假设计算散列函数 $h(k)$ 的时间复杂度为 $O(1)$ ，那么：

在简单均匀散列的假设下，对于链表法，一次不成功 SEARCH 操作的期望时间复杂度为 $O(1 + \alpha)$ 。

由于任意键均匀分布在任意槽位上，而任意槽位的链表长度为 $\alpha$ ，而遍历完链表才能确定不成功，所以包括计算散列函数的时间复杂度在内，时间复杂度为 $O(1 + \alpha)$ 。

在简单均匀散列的假设下，对于链表法，一次成功 SEARCH 操作的期望时间复杂度为 $O(1 + \alpha)$ 。

设 $x_i$ 是第 $i$ 个被插入的元素， $i = 1, 2, ..., n$ ，设 $k_i = x_i.key$ 是元素 $x_i$ 的键，定义 $X_ij = I\{h(k_i) = h(k_j)\}$ ，在简单均匀散列的假设下，两个元素冲突的期望值为 $E[X_ij] = P\{h(k_i) = h(k_j)\} = \frac{1}{m}$ 。
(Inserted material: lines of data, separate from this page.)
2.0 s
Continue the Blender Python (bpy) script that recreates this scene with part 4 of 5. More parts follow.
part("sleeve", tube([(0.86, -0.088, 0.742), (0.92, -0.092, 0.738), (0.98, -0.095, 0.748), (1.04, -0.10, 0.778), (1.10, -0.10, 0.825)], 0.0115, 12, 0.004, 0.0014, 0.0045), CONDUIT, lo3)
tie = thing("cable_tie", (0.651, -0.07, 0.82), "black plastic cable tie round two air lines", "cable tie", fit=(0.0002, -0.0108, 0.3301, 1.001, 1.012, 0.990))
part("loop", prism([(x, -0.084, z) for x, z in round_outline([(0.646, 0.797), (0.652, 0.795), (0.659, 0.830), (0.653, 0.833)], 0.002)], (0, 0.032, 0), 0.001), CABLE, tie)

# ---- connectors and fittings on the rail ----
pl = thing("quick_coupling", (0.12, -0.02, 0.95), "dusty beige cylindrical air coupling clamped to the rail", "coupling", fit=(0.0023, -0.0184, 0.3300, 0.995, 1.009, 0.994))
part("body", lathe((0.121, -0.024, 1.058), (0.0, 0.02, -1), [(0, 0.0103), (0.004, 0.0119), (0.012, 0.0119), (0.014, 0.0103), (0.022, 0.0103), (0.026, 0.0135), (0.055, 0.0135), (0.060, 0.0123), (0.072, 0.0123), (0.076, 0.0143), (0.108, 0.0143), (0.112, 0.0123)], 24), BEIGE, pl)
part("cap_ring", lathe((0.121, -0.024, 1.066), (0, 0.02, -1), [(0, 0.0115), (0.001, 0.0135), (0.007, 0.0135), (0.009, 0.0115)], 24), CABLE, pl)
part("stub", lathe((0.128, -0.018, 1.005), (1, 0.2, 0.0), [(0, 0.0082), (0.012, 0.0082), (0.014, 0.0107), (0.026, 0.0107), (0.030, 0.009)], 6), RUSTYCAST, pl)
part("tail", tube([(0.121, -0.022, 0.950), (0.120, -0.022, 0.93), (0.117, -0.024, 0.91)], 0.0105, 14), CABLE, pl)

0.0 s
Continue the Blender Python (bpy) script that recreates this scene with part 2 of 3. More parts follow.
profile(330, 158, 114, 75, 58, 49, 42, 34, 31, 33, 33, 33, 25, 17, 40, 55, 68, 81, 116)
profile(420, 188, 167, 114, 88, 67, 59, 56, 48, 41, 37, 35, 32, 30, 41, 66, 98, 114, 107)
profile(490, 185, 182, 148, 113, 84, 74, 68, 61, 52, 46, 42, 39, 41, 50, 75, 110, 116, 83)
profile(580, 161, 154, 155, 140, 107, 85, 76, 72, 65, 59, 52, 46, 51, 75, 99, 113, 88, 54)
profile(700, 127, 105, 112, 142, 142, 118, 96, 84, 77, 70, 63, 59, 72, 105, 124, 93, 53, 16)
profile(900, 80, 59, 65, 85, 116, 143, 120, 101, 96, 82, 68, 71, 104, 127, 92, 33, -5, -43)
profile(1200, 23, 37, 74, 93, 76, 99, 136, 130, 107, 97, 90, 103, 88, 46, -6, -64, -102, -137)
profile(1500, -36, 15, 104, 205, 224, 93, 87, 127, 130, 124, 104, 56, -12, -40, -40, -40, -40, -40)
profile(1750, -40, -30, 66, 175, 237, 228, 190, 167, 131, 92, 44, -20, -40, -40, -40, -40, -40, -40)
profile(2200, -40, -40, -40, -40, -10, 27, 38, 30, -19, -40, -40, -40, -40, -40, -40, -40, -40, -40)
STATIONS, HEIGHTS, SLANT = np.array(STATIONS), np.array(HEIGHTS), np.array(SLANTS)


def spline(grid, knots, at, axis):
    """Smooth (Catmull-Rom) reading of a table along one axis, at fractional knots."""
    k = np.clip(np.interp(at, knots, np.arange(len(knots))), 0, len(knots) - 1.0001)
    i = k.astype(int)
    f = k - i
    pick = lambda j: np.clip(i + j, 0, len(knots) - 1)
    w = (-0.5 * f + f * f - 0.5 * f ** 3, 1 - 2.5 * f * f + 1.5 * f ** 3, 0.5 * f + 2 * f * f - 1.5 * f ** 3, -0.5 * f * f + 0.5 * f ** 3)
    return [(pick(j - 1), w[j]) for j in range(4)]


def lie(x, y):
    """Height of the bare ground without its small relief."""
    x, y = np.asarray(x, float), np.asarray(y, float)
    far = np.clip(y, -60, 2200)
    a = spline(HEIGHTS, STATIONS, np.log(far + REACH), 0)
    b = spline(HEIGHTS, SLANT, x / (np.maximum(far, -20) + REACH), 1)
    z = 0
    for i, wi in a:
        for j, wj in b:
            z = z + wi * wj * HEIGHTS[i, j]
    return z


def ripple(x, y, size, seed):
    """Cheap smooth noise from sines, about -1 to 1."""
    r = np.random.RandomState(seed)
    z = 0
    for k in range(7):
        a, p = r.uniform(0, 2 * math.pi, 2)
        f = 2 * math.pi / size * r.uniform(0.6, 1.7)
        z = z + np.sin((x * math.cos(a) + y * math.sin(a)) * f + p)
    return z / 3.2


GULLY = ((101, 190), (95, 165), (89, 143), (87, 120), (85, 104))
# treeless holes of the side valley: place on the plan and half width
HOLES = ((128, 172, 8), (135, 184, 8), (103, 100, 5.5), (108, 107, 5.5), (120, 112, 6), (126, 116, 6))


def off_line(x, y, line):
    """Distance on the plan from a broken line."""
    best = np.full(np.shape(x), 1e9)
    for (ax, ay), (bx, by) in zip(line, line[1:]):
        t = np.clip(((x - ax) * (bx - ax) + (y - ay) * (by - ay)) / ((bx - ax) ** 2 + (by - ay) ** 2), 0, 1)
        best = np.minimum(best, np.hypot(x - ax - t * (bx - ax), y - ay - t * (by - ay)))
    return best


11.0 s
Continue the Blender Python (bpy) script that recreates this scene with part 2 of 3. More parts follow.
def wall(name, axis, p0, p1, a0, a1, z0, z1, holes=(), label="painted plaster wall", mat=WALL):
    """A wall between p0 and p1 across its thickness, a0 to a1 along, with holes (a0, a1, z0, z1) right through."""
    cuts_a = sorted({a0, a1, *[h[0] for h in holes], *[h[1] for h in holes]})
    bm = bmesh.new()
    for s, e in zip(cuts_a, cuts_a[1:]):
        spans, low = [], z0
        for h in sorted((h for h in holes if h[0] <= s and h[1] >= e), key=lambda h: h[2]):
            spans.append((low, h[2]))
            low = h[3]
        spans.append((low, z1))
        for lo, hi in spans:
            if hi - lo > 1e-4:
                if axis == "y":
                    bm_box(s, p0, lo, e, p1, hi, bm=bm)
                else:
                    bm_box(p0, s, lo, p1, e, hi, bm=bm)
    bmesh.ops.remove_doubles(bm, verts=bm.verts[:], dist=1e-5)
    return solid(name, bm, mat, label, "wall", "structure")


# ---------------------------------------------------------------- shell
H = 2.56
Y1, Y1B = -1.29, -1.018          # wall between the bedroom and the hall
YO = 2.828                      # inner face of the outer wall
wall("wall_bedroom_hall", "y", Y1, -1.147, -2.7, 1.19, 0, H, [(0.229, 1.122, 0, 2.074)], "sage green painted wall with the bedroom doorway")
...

由于比 $x_i$ 早插入的元素不可能在 $x_i$ 的查找路径上，只有比 $x_i$ 后插入的才可能在查找路径上（因为链表是头插法），但不一定会在查找路径上，只有当 $x_i$ 和 $x_j$ 冲突时才会在查找路径上，所以：

\sum_{j=i+1}^n E[X_ij] = \sum_{j=i+1}^n P\{h(k_i) = h(k_j)\} = \sum_{j=i+1}^n \frac{1}{m} = \frac{n - i}{m}

那么所有元素的期望查找长度为：

E = \frac{1}{n} \sum_{i=1}^n (1 + \sum_{j=i+1}^n E[X_ij]) = 1 + \frac{1}{nm} \sum_{i=1}^n (n - i) = 1 + \frac{1}{nm} ( \sum_{i=1}^n n - \sum_{i=1}^n i ) = 1 + \frac{1}{nm} ( n^2 - \frac{n(n+1)}{2} ) = 1 + \frac{n-1}{2m} = 1 + \frac{\alpha}{2} - \frac{\alpha}{2n}

所以一次成功 SEARCH 操作的期望时间复杂度为 $O(1 + \frac{\alpha}{2} - \frac{\alpha}{2n}) = O(1 + \alpha)$ 。

若散列表的槽数至少与元素数量成正比，也就是动态调整散列表大小以保持装载因子 $\alpha$ 在一个常数范围内，那么 $\alpha = \frac{n}{m} = \frac{O(m)}{m} = O(1)$ ，使得采用双向链表的情况下，三种操作的平均时间复杂度为 $O(1)$ 。

11.2-1
Suppose we use a hash function h to hash n distinct keys into an array T of
length m. Assuming simple uniform hashing, what is the expected number of
collisions? More precisely, what is the expected cardinality of $\{\{k, l\}: k \neq l, h(k) = h(l)\}$ ?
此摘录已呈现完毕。